Finishing the Base of the Box and the Bottom of the Lid
Create a jam chuck to fit into the recess of the bowl. This will consist of a short tenon matching the tenon on the lid in diameter and almost in length. The lip of the bowl should register against the perfectly flat shoulder at the root of the tenon. The end of the tenon should not bottom out on the shoulder of the bowl recess. The same cut-and-try approach used earlier should be used to fit the tenon to achieve a snug fit. Verify the jam fit allows the chucked bowl to spin true then secure the bowl in the jam chuck with a wrap of masking tape. You are now free to machine the bottom face of the piece to a slightly concave profile. Make any desired adjustments to the shape of the bowl and foot if needed. Sand the bottom half of the bowl and the foot to 600 grit and finish with abrasive wax and sealer as before. Remove the tape and remove the bowl section from the lathe. Avoid putting any solvent based finish on the inside of the bowl. The odors can be very persistent in such a closed area. The demonstrator applied lemon oil wax to the interior and the recess then wiped it out thoroughly with paper towel.

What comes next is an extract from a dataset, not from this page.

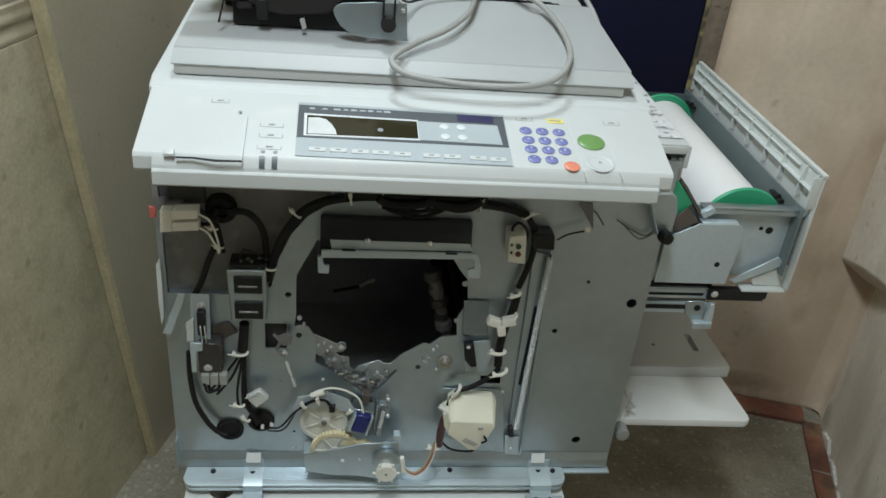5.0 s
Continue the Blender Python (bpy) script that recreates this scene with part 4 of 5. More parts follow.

To finish the lower surface of the lid, the demonstrator mounted a 2" sanding disc holder in a Jacobs chuck and inserted it into the Morse taper of the headstock spindle thus converting the lathe to a miniature disk sander. Using the tool rest as an arm rest he was able to carefully sand the bottom surface of the lid to remove tool marks and torn grain. Be careful not to disturb the edges of this surface that register with the shoulder in the bowl recess. Such damage will harm the fit of the lid in the bowl. Grits of 180 and 220 should be sufficient for this finishing step. Lemon oil wax can be used to seal the surface as with the interior of the bowl.